The president then moved on to discuss the “enemy from within” — after deploying National Guard soldiers to quell rioting in Los Angeles and violent crime in Washington.

“Last month, I signed an executive order to provide training for a quick reaction force that can help quell civil disturbances. And this is going to be a big thing for the people in this room, because it’s the enemy from within, and we have to handle it before it before it gets out of control,” Trump said.

“It won’t get out of control once you get involved at all. They all joke. They say, ‘Oh, this is not good.’ You saw it in Washington. We had gangs of Tren de Aragua — 10, 12, 15, kids — and these military guys walk up to and they treat them with disrespect, and they just got pounded. They just got pounded. The gang, just pounded, and thrown into paddy wagons and taken back to their country.”

Trump argued that many of his predecessors had used the military to keep the peace domestically.

“Our history is filled with military heroes who took on all enemies, foreign and domestic. You know that phrase very well — that’s what the oath says, ‘foreign and domestic.’ Well, we also have domestic,” Trump said.

“George Washington, Abraham Lincoln, Grover Cleveland, George Bush and others all use the armed forces to keep domestic order and peace. … Now they like to say, ‘Oh, you’re not allowed to use the military.’ And you know what the people say, the people in those cities where they’re being raped and shot, beat up? You know, they say, ‘We love the military.’”

Trump used the term “insurrectionist” in apparent reference to rioters, saying, “a lot of these insurrectionists are paid by whether it’s [George] Soros or other people, but they’re paid by the radical left.”
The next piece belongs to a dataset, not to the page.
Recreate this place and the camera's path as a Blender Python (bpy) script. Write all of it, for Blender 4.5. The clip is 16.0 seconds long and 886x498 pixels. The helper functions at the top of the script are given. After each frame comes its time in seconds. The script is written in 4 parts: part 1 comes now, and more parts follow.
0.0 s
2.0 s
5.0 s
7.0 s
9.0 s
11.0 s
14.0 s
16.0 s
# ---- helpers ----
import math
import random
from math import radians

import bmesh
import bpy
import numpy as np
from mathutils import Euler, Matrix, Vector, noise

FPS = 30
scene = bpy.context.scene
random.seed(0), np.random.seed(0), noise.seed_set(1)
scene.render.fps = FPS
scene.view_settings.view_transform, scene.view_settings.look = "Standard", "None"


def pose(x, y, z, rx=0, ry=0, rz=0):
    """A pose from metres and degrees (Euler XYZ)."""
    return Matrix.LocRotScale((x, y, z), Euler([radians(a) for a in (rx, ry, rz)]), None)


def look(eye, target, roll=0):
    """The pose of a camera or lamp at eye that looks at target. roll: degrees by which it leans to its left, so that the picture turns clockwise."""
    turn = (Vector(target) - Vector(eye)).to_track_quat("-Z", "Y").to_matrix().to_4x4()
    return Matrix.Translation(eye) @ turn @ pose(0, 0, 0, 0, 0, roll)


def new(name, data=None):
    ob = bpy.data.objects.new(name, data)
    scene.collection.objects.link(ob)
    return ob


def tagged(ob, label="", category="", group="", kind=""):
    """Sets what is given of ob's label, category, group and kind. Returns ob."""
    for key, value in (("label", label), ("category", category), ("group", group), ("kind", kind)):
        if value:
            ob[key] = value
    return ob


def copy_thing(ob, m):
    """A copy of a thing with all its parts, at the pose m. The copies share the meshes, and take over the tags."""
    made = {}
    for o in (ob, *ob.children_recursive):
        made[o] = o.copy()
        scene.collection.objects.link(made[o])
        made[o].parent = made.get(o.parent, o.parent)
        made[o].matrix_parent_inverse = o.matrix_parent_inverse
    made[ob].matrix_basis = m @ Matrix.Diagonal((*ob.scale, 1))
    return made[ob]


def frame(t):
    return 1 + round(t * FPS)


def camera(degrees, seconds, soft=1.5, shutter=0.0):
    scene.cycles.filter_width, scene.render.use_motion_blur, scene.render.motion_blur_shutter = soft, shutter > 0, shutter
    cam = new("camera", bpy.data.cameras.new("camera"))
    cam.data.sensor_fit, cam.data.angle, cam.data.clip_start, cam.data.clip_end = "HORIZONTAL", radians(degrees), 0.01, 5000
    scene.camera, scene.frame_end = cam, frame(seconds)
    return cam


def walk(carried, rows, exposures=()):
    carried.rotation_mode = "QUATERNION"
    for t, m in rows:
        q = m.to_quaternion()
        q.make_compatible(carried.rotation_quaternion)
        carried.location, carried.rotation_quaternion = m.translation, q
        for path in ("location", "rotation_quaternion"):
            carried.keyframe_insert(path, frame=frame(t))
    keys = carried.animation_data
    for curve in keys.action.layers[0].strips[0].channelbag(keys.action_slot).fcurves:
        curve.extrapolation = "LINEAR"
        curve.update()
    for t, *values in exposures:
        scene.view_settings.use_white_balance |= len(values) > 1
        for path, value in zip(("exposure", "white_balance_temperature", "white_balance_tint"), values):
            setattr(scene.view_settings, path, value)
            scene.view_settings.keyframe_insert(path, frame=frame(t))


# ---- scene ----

The tough-talking remarks also featured a demand from Trump that the six-person committee that awards the Nobel Peace Prize — due to be announced Oct. 10 — take into account his actions to help resolve seven international conflicts.

Trump on Monday announced a 20-point peace plan to resolve the war in the Gaza Strip, the terms of which have been accepted by Israel and endorsed by eight prominent Muslim-majority nations — including Egypt, Turkey and Saudi Arabia — but not agreed to by Hamas.

“If this [Gaza] works out, we’ll have eight — eight in eight months. That’s pretty good. Nobody’s ever done that. Will you get the Nobel Prize? Absolutely not. They’ll give it to some guy that didn’t do a damn thing. They’ll give it to a guy that wrote a book about the mind of Donald Trump,” he predicted.

“We’ll see what happens, but it would be a big insult to our country. I will tell you that. I don’t want it. I want the country to get it.”

Trump argued that his tough talk and pursuit of peace were consistent.

“Since my inauguration, we’re witnessing the triumphant return of peace through strength,” he said. “We have great peace through strength. America is respected again as a country. We were not respected with [former President Joe] Biden. They looked at him falling down stairs every day.”